Leur prétention est fondée sur les principes comptables introduits lors de la réforme de 1997. En vertu de ces principes, désignés comme les « principes comptables généralement reconnus » (PCGR), la répartition entre « bonne dette » et « mauvaise dette », qui était de 48 % - 52 % le 31 mars 1997, était modifiée de manière draconienne à 7 % - 93 % un an plus tard. [5] Cette différence majeure s’explique par le fait que les 48 % de 1997 représentent le solde non remboursé de la dette découlant des immobilisations, [6] alors que les 7 % de 1998 représentent le solde non amorti de ces mêmes immobilisations à cette date, un concept purement comptable qui ne saurait prétendre représenter le solde non remboursé de la dette.
Au terme de la vie utile d’une infrastructure en effet (trente ans par exemple), celle-ci est entièrement amortie (son solde non amorti est nul), alors que le solde non remboursé de la dette contractée pour en faire l’acquisition est le plein montant de l’immobilisation si aucun remboursement n’a été effectué depuis son acquisition et que seuls les intérêts annuels ont été payés.
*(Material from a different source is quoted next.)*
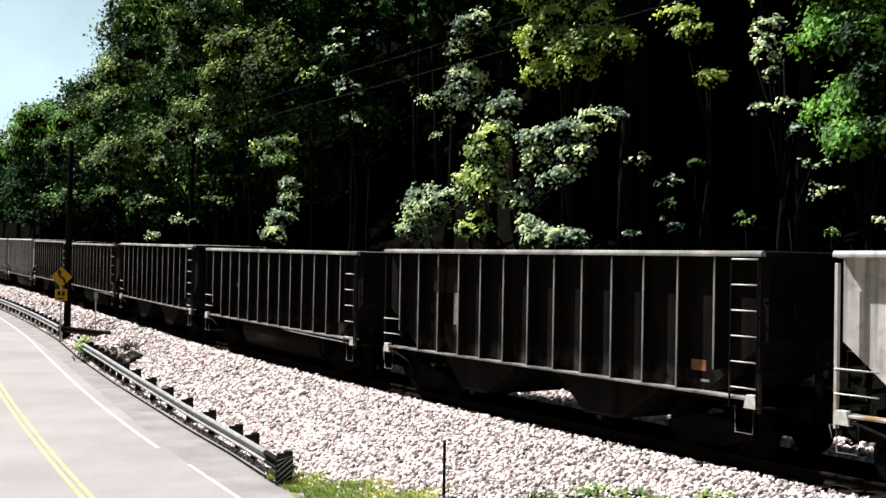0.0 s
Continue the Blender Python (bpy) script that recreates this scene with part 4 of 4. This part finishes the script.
def build_shrubs():
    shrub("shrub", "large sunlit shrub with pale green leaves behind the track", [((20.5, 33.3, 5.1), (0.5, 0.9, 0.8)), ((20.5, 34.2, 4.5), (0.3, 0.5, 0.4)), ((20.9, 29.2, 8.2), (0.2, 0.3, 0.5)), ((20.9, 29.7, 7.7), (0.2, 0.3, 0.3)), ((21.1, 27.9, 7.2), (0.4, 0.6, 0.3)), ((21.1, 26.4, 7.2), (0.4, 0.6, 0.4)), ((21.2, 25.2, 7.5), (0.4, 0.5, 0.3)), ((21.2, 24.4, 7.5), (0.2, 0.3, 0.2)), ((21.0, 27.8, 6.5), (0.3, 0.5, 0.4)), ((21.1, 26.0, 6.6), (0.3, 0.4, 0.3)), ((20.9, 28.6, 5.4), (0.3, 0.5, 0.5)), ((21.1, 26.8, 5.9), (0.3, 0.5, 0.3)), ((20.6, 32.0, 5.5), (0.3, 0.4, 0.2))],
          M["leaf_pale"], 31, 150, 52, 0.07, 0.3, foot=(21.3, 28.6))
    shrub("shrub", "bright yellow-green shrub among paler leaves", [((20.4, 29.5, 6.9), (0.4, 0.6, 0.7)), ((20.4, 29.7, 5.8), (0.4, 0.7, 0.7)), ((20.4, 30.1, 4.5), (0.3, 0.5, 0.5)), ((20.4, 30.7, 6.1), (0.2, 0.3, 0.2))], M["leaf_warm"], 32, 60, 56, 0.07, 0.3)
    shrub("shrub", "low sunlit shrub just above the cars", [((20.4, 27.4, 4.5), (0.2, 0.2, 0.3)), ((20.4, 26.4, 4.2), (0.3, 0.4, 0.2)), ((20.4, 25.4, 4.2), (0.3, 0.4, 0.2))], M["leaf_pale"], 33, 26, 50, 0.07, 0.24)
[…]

La méthode comptable introduite en 1997 ne comptabilise dans les dépenses courantes que l’amortissement annuel des immobilisations. Elle fait passer dans la dépense de chacune des années de leur vie utile la fraction du coût d’amortissement qui leur correspond et fait simultanément passer dans la « mauvaise dette » une partie de la « bonne dette ».
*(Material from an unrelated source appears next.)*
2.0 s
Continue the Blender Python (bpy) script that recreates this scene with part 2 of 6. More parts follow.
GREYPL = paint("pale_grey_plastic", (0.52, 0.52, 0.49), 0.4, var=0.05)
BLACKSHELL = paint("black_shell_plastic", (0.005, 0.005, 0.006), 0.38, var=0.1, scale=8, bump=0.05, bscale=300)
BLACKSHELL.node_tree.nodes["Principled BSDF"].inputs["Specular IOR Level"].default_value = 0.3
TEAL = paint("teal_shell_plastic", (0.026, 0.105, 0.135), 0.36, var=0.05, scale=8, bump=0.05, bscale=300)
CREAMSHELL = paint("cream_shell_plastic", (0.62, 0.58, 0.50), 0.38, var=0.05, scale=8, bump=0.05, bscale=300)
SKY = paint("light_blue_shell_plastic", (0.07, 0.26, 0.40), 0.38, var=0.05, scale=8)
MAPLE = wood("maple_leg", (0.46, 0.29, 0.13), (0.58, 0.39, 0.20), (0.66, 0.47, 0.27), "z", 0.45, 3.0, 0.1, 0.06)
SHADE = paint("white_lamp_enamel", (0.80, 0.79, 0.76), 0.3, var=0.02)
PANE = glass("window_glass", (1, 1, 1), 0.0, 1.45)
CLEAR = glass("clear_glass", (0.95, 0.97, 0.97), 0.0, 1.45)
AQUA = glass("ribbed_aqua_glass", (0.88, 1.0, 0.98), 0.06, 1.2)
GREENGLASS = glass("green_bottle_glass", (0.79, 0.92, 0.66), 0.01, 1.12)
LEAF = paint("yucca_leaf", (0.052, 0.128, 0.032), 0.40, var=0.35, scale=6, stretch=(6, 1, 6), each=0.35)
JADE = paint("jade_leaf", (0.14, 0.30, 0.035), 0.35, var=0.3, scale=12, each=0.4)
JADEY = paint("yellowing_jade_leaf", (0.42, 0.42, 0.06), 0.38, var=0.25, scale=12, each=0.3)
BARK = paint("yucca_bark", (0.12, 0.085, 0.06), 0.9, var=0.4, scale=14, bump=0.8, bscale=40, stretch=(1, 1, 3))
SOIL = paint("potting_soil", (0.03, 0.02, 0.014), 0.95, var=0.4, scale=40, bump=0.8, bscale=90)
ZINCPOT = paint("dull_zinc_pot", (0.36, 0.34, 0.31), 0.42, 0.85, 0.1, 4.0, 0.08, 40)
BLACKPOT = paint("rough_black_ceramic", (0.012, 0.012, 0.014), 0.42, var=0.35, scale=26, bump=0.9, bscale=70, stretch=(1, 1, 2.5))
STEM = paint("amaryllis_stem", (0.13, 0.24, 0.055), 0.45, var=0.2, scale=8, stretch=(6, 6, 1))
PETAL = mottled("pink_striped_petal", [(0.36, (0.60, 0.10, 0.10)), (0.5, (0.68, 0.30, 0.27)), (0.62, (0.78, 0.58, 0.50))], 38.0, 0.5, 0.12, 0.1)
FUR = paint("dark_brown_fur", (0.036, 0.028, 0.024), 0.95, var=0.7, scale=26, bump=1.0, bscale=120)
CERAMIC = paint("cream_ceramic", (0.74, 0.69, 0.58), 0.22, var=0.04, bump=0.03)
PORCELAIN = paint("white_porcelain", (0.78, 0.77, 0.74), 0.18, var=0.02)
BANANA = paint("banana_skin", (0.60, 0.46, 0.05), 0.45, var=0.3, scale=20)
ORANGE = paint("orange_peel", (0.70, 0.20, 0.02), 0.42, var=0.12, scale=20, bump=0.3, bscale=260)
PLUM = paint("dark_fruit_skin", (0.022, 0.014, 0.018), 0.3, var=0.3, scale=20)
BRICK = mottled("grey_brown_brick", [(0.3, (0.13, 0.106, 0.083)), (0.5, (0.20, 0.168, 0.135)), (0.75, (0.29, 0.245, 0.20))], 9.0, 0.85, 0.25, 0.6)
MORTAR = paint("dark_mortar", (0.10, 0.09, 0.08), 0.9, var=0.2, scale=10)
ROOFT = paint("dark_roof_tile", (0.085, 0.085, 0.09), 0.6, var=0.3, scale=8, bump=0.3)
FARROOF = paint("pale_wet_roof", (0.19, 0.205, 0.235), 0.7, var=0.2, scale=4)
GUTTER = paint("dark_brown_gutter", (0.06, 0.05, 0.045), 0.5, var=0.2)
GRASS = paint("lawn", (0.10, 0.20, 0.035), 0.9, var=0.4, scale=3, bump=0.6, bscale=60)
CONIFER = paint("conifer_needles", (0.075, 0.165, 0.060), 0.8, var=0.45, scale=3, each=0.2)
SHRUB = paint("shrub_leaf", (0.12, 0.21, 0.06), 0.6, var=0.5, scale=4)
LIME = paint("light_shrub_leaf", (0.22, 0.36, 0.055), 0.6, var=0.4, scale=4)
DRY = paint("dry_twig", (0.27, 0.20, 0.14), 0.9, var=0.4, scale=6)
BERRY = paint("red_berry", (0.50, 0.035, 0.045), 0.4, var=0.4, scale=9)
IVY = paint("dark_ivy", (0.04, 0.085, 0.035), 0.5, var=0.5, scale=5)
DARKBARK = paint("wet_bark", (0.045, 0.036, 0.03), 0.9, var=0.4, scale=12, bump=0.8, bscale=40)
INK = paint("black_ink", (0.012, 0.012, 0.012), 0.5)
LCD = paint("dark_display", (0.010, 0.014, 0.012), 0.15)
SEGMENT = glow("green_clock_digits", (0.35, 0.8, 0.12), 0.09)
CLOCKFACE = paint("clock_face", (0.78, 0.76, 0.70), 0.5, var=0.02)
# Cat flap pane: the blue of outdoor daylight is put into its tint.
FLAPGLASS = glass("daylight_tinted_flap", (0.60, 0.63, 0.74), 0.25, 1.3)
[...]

Pour arriver au poids de 7 % attribué à la « bonne dette » pour 1998, on a procédé au calcul du solde non amorti des immobilisations acquises au cours des décennies précédentes. Comme ce solde était nul ou très faible pour la majeure partie de ces immobilisations acquises plusieurs années plus tôt, voire des décennies plus tôt, on est arrivé à ce montant qui est sans commune mesure avec le montant des emprunts qui ont été contractés pour les acquérir et qui n’ont pas été remboursés. [7] À la lumière de ces faits, il est clair que la majeure partie de la dette du gouvernement du Québec est une « bonne dette » et non le contraire.
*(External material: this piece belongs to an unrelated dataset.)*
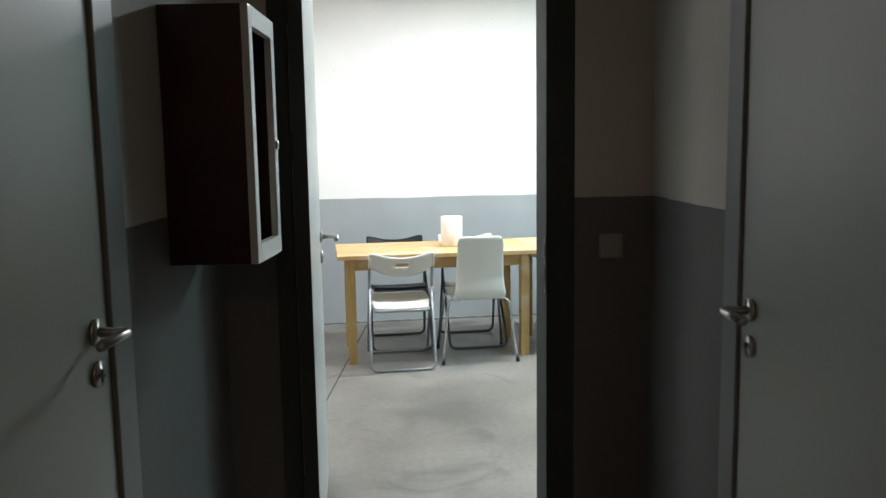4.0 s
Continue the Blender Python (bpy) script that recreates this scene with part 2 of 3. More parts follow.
M_BLACK = material("black_plastic", (0.009, 0.0095, 0.010), 0.5, spread=0.3, scale=8, fine=150, bump=0.12, spec=0.32, object_space=True)
M_SHELL = material("white_lacquered_ply", (0.70, 0.70, 0.65), 0.32, spread=0.04, scale=4, fine=90, bump=0.02, object_space=True)
M_RUBBER = material("black_rubber", (0.02, 0.02, 0.02), 0.7)
M_TOP = stave_wood("birch_staves", (0.66, 0.455, 0.20), (0.50, 0.30, 0.11))
M_TOP2 = stave_wood("birch_staves_pale", (0.64, 0.48, 0.255), (0.57, 0.41, 0.20), "X", 0.15)
M_LEG = stave_wood("birch_solid", (0.50, 0.33, 0.125), (0.43, 0.27, 0.10), "Z", 0.3)
M_PINE = stave_wood("pine_offcut", (0.50, 0.30, 0.13), (0.40, 0.22, 0.09), "Z", 0.4)
M_PAPER = material("paper_towel", (0.84, 0.80, 0.77), 0.9, spread=0.04, scale=30, fine=260, bump=0.35, depth=0.003, object_space=True)
M_CARD = material("grey_cardboard", (0.32, 0.27, 0.22), 0.9)
M_BAG = material("black_plastic_sheet", (0.012, 0.012, 0.014), 0.22, spread=0.2, scale=14, fine=26, bump=0.9, depth=0.02)
M_RED = material("red_gloss_plastic", (0.45, 0.03, 0.02), 0.25, spread=0.08, object_space=True)
M_SIGNRED = material("faded_red_print", (0.16, 0.03, 0.02), 0.6, spread=0.1)
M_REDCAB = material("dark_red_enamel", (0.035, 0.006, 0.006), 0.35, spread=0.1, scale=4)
M_CABFRAME = material("cabinet_frame_grey", (0.74, 0.78, 0.78), 0.32, spread=0.04)
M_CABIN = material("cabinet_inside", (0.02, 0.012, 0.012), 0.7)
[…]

Le poids dominant du service de la dette
Si nécessaire soit cette mise en évidence du poids majoritaire de la « bonne dette » dans la dette totale, l’aspect le plus frappant du tableau précédent est la prépondérance du service de la dette. De 1971 à 1997, le solde primaire cumulé (revenus budgétaires diminués des dépenses d’opérations et d’immobilisations) a été un surplus de 5,1 milliards de dollars. Mais, à cause d’un service de la dette cumulé de 70,9 milliards de dollars au cours de la même période, le solde budgétaire cumulé du gouvernement a été un déficit de 65,8 milliards de dollars, grossissant sa dette d’autant, dont le rapport au
PIB est passé de 11 % en 1971 à 43 % en 1997. [8]
La « mauvaise dette » de 34,2 milliards mentionnée plus tôt résulte en fait d’un « bon surplus » d’opérations (revenus budgétaires moins dépenses d’opérations) de 36,7 milliards, qui se transforme en un déficit de 34,2 milliards par l’ajout d’un service de la dette de 70,9 milliards (36,7-70,9= -34,2).
En d’autres termes, la dette a augmenté, non pas parce que la société aurait vécu au-dessus de ses moyens comme on ne cesse de l’entendre, mais à cause de frais d’intérêt nettement supérieurs à un solde primaire excédentaire. Et l’importance de ces frais d’intérêt s’explique avant tout par des taux d’intérêt très élevés, qui ont oscillé entre 7 % et 12 % tout au long de cette période. Force est donc de s’interroger sur la légitimité de la dette contractée avant 1997-1998, dont l’origine est l’alimentation des marchés financiers. [9]
Après l’adoption de la loi de 1996 interdisant les déficits des opérations courantes, les surplus des revenus budgétaires sur les dépenses d’opérations ont compensé le service de la dette, de sorte que l’augmentation de la dette a été essentiellement le résultat de dépenses d’immobilisations et de prêts et avances du gouvernement aux entreprises d’État, jusqu’au retour, en 2009-2010, des déficits des opérations courantes provoqués par la crise financière, tel que mentionné plus tôt. La dette contractée de 1997 à 2009, qui est essentiellement une « bonne dette », est-elle cependant plus légitime, le gouvernement s’étant privé des revenus nécessaires au financement de ses immobilisations et de ses prêts et avances par une fiscalité avantageant les entreprises et les mieux nantis ? La question mérite qu’on y réfléchisse.